[Exercise brief]: All the data should be repeated exactly. Any image in it is left out.

[Source excerpt]:

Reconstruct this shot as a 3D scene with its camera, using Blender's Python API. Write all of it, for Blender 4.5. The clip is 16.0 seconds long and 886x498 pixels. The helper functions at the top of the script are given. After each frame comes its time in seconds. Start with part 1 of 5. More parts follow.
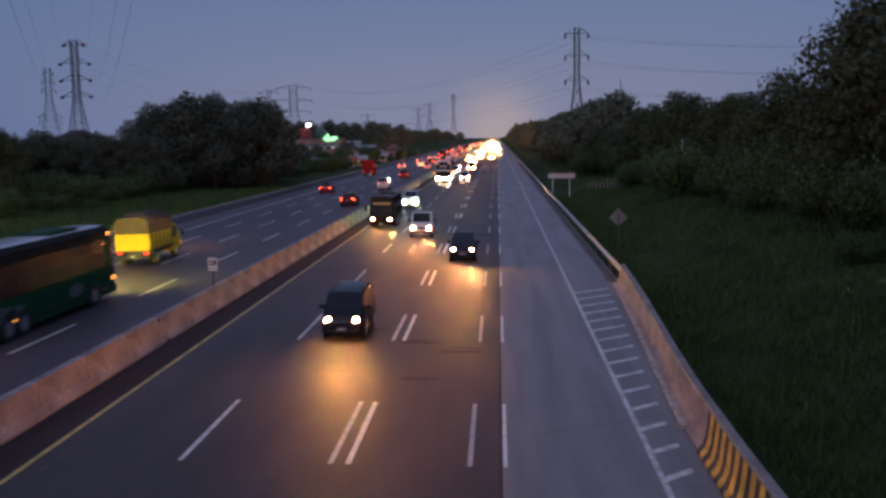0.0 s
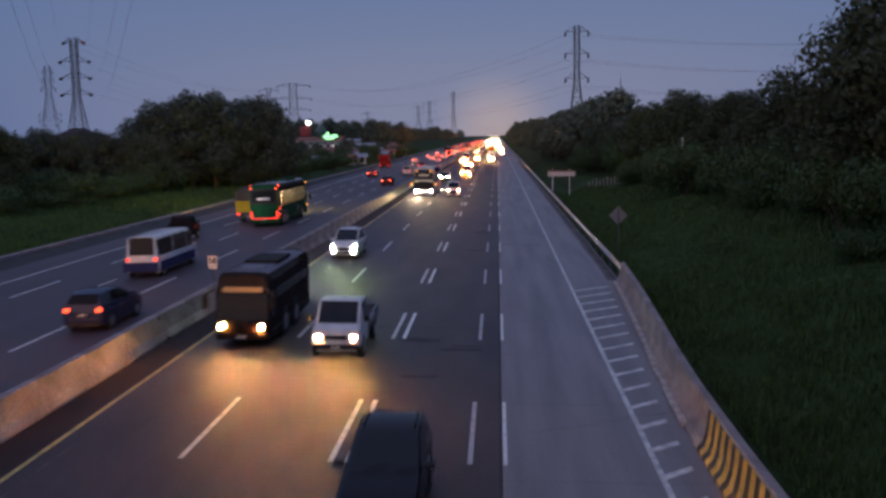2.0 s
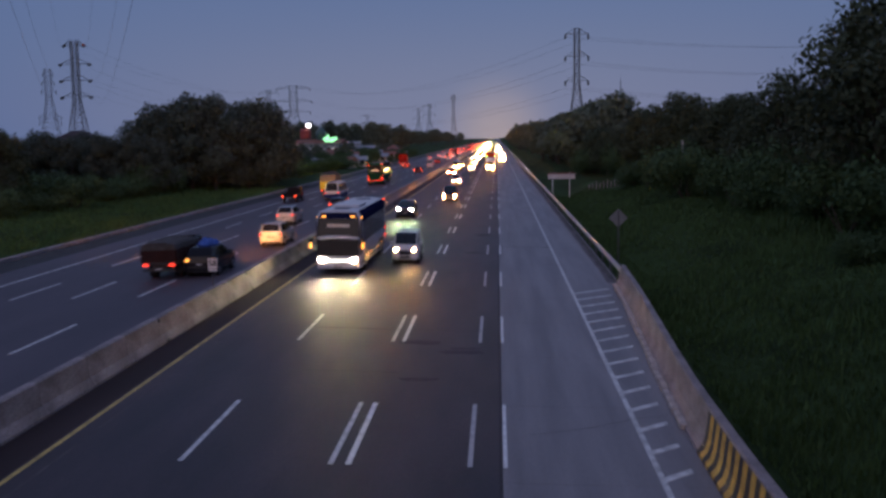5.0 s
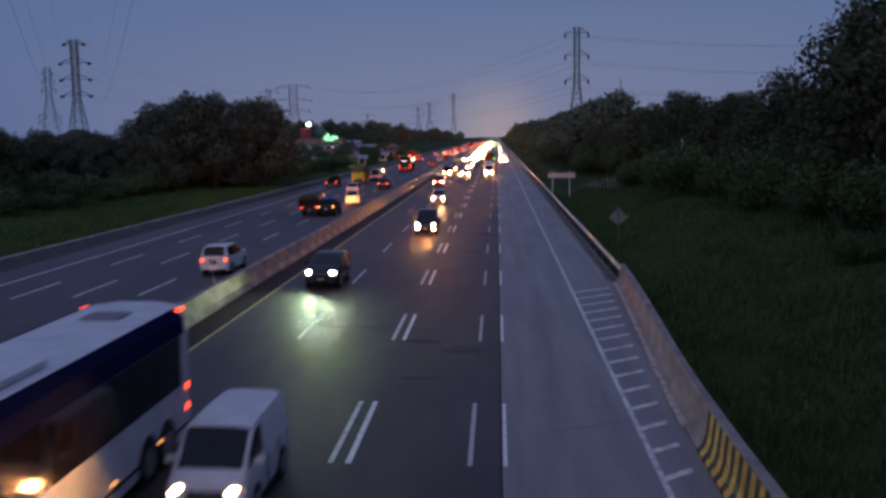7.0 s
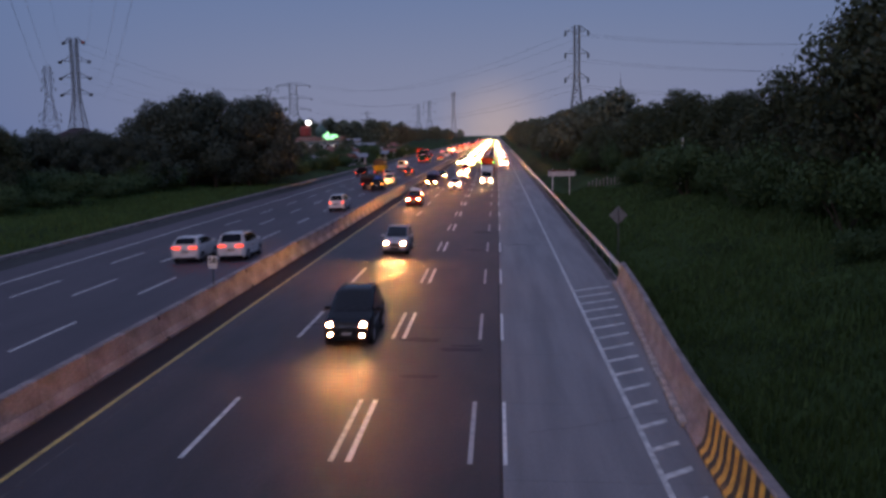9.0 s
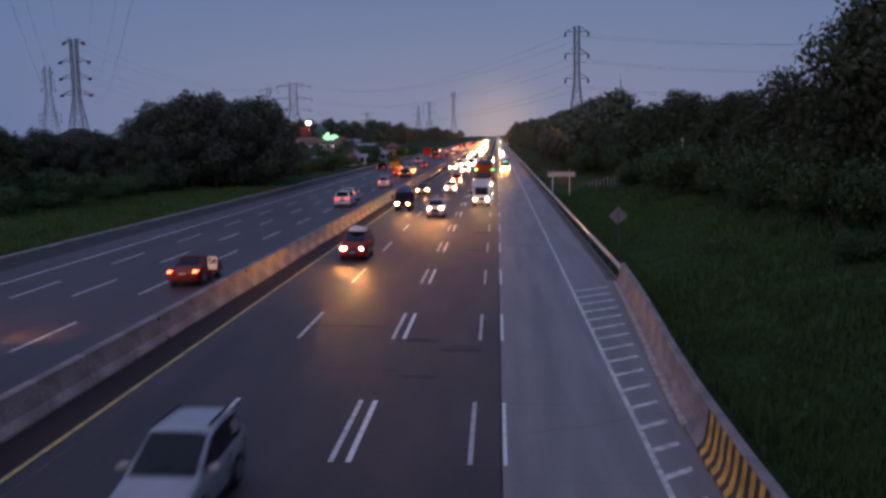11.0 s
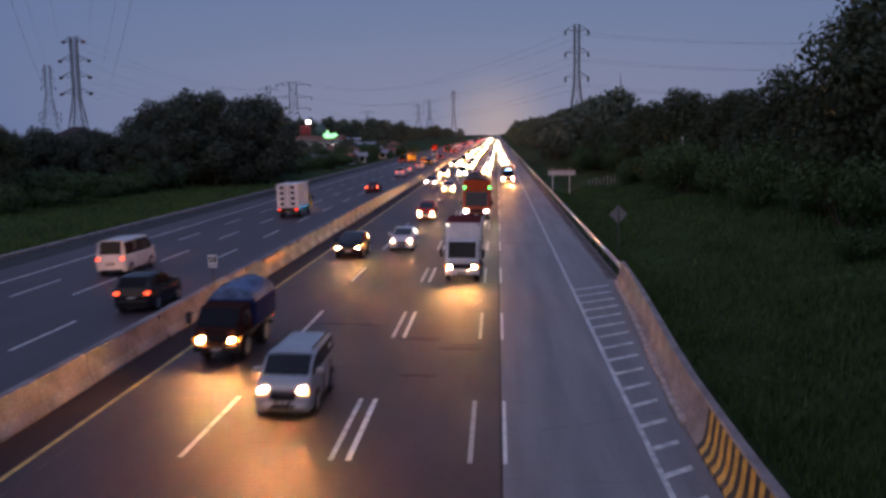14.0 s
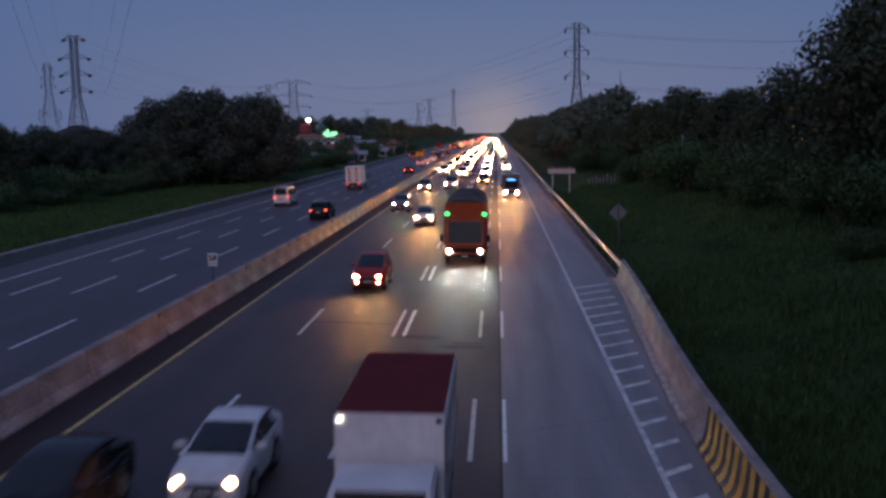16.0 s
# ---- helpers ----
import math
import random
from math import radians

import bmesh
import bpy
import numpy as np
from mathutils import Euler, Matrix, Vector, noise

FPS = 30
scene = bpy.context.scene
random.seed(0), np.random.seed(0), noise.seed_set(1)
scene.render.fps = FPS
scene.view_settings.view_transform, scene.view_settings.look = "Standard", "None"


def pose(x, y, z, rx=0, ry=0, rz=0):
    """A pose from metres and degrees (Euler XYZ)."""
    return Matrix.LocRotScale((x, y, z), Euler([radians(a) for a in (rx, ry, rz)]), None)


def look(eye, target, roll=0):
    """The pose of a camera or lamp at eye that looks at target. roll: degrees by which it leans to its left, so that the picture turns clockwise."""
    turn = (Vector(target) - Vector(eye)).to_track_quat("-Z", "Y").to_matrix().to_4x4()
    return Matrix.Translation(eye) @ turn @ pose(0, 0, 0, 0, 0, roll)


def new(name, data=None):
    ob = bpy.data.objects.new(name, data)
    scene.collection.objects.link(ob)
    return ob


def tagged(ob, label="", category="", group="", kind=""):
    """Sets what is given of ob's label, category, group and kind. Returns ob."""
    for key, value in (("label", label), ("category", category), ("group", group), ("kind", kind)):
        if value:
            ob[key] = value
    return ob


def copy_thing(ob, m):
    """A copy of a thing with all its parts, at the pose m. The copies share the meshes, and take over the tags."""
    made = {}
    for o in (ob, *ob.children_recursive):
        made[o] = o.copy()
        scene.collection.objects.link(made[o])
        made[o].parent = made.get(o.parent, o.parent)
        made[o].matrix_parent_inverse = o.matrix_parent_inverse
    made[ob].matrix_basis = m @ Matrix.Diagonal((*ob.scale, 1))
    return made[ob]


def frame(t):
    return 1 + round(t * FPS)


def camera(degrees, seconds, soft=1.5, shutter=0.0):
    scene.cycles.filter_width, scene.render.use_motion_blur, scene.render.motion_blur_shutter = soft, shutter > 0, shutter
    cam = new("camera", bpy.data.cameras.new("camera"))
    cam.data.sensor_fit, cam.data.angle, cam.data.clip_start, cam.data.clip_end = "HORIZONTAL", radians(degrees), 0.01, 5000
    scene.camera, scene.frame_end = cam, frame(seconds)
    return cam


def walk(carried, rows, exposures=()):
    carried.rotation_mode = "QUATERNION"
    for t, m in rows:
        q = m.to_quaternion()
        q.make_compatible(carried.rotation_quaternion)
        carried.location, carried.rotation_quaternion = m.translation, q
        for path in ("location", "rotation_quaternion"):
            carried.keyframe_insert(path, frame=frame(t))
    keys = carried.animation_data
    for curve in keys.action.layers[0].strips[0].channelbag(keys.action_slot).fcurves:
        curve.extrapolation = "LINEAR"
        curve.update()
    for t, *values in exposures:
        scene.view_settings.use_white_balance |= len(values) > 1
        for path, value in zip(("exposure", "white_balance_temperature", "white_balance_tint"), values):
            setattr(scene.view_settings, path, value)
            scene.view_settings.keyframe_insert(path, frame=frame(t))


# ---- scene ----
cam = camera(50.16, 16.0, soft=3.0, shutter=0.6)
EYE = (0.0, 0.0, 7.25)


def aim(pitch):
    return pose(*EYE, 90 + pitch, 0, 3.36) @ pose(0, 0, 0, 0, 0, -1.0)


TILT = [(0, -6.735), (0.5, -6.819), (1, -6.863), (1.5, -6.853), (2, -6.853), (2.5, -6.819), (3, -6.815), (3.5, -6.667), (4, -6.651),
        (5, -6.70), (6.5, -6.752), (7, -6.769), (7.5, -6.752), (8, -6.745), (8.5, -6.829), (9, -6.863), (10, -6.85), (11.5, -6.829),
        (12, -6.87), (12.5, -6.87), (13, -6.853), (13.5, -6.87), (14, -6.92), (14.5, -6.92), (15, -6.92), (15.5, -6.927), (16, -7.021)]
walk(cam, [(t, aim(p)) for t, p in TILT], exposures=[(0, 0.09, 6550, 10), (3, 0.09, 6500, 10), (4.2, 0.04, 6450, 10), (6.3, -0.16, 6050, 10), (7, -0.11, 6100, 10), (7.5, -0.01, 6300, 10), (8.5, 0.12, 6500, 10), (9.2, 0.14, 6550, 10), (11.5, 0.17, 6550, 10), (13.5, 0.19, 6600, 10), (14, 0.15, 6600, 10), (14.5, -0.03, 6500, 10), (15.5, -0.11, 6150, 10), (16, -0.21, 5950, 10)])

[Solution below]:
Reconstruct this shot as a 3D scene with its camera, using Blender's Python API. Write all of it, for Blender 4.5. The clip is 16.0 seconds long and 886x498 pixels. The helper functions at the top of the script are given. After each frame comes its time in seconds. Start with part 1 of 5. More parts follow.
0.0 s
2.0 s
5.0 s
7.0 s
9.0 s
11.0 s
14.0 s
16.0 s
# ---- helpers ----
import math
import random
from math import radians

import bmesh
import bpy
import numpy as np
from mathutils import Euler, Matrix, Vector, noise

FPS = 30
scene = bpy.context.scene
random.seed(0), np.random.seed(0), noise.seed_set(1)
scene.render.fps = FPS
scene.view_settings.view_transform, scene.view_settings.look = "Standard", "None"


def pose(x, y, z, rx=0, ry=0, rz=0):
    """A pose from metres and degrees (Euler XYZ)."""
    return Matrix.LocRotScale((x, y, z), Euler([radians(a) for a in (rx, ry, rz)]), None)


def look(eye, target, roll=0):
    """The pose of a camera or lamp at eye that looks at target. roll: degrees by which it leans to its left, so that the picture turns clockwise."""
    turn = (Vector(target) - Vector(eye)).to_track_quat("-Z", "Y").to_matrix().to_4x4()
    return Matrix.Translation(eye) @ turn @ pose(0, 0, 0, 0, 0, roll)


def new(name, data=None):
    ob = bpy.data.objects.new(name, data)
    scene.collection.objects.link(ob)
    return ob


def tagged(ob, label="", category="", group="", kind=""):
    """Sets what is given of ob's label, category, group and kind. Returns ob."""
    for key, value in (("label", label), ("category", category), ("group", group), ("kind", kind)):
        if value:
            ob[key] = value
    return ob


def copy_thing(ob, m):
    """A copy of a thing with all its parts, at the pose m. The copies share the meshes, and take over the tags."""
    made = {}
    for o in (ob, *ob.children_recursive):
        made[o] = o.copy()
        scene.collection.objects.link(made[o])
        made[o].parent = made.get(o.parent, o.parent)
        made[o].matrix_parent_inverse = o.matrix_parent_inverse
    made[ob].matrix_basis = m @ Matrix.Diagonal((*ob.scale, 1))
    return made[ob]


def frame(t):
    return 1 + round(t * FPS)


def camera(degrees, seconds, soft=1.5, shutter=0.0):
    scene.cycles.filter_width, scene.render.use_motion_blur, scene.render.motion_blur_shutter = soft, shutter > 0, shutter
    cam = new("camera", bpy.data.cameras.new("camera"))
    cam.data.sensor_fit, cam.data.angle, cam.data.clip_start, cam.data.clip_end = "HORIZONTAL", radians(degrees), 0.01, 5000
    scene.camera, scene.frame_end = cam, frame(seconds)
    return cam


def walk(carried, rows, exposures=()):
    carried.rotation_mode = "QUATERNION"
    for t, m in rows:
        q = m.to_quaternion()
        q.make_compatible(carried.rotation_quaternion)
        carried.location, carried.rotation_quaternion = m.translation, q
        for path in ("location", "rotation_quaternion"):
            carried.keyframe_insert(path, frame=frame(t))
    keys = carried.animation_data
    for curve in keys.action.layers[0].strips[0].channelbag(keys.action_slot).fcurves:
        curve.extrapolation = "LINEAR"
        curve.update()
    for t, *values in exposures:
        scene.view_settings.use_white_balance |= len(values) > 1
        for path, value in zip(("exposure", "white_balance_temperature", "white_balance_tint"), values):
            setattr(scene.view_settings, path, value)
            scene.view_settings.keyframe_insert(path, frame=frame(t))


# ---- scene ----
cam = camera(50.16, 16.0, soft=3.0, shutter=0.6)
EYE = (0.0, 0.0, 7.25)


def aim(pitch):
    return pose(*EYE, 90 + pitch, 0, 3.36) @ pose(0, 0, 0, 0, 0, -1.0)


TILT = [(0, -6.735), (0.5, -6.819), (1, -6.863), (1.5, -6.853), (2, -6.853), (2.5, -6.819), (3, -6.815), (3.5, -6.667), (4, -6.651),
        (5, -6.70), (6.5, -6.752), (7, -6.769), (7.5, -6.752), (8, -6.745), (8.5, -6.829), (9, -6.863), (10, -6.85), (11.5, -6.829),
        (12, -6.87), (12.5, -6.87), (13, -6.853), (13.5, -6.87), (14, -6.92), (14.5, -6.92), (15, -6.92), (15.5, -6.927), (16, -7.021)]
walk(cam, [(t, aim(p)) for t, p in TILT], exposures=[(0, 0.09, 6550, 10), (3, 0.09, 6500, 10), (4.2, 0.04, 6450, 10), (6.3, -0.16, 6050, 10), (7, -0.11, 6100, 10), (7.5, -0.01, 6300, 10), (8.5, 0.12, 6500, 10), (9.2, 0.14, 6550, 10), (11.5, 0.17, 6550, 10), (13.5, 0.19, 6600, 10), (14, 0.15, 6600, 10), (14.5, -0.03, 6500, 10), (15.5, -0.11, 6150, 10), (16, -0.21, 5950, 10)])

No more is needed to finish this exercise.